Ellen Elmendorp was born in the Netherlands and is a freelance documentary photographer based in South Africa.She has lived in Poland, Spain, Argentina, Finland, Cuba, Rumania, and England where she studied photography at the London Polytechnic.In 1988 after living and working in Europe and Latin America, she moved to Johannesburg where her first job was picture editor at the independent photo agency Afrapix and after living and working in Europe and Latin America.

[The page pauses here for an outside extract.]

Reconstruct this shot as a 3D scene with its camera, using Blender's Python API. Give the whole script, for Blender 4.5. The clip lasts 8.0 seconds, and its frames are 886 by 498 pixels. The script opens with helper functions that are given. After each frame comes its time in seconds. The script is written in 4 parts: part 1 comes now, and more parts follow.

She has documented anti-semitism in Poland; the 1969 Soviet invasion of Czechoslovakia; the latter years of General Franco’s rule in Spain; Peron’s return to Argentina and the fall of Ceaucescu in Rumania. She has worked in Cuba, produced a photo and text essay for The Guardian (UK) about the aftermath of the communist regime in Romania, and was commissioned by the New York Times and Vrije Nederland magazine to do a photo essay on virginity testing in KwaZulu Natal. In 1992, Elmendorp won the Fuji award for her pictures of Orania, an exclusively white settlement in the Northern Cape.
She worked between 2004 and 2006 documenting virginity testing in KwaZulu-Natal that were published in a book and in newspapers and magazines. Between 2000 and 2013 she worked for Impumelelo where she documented projects in rural areas and townships around South Africa.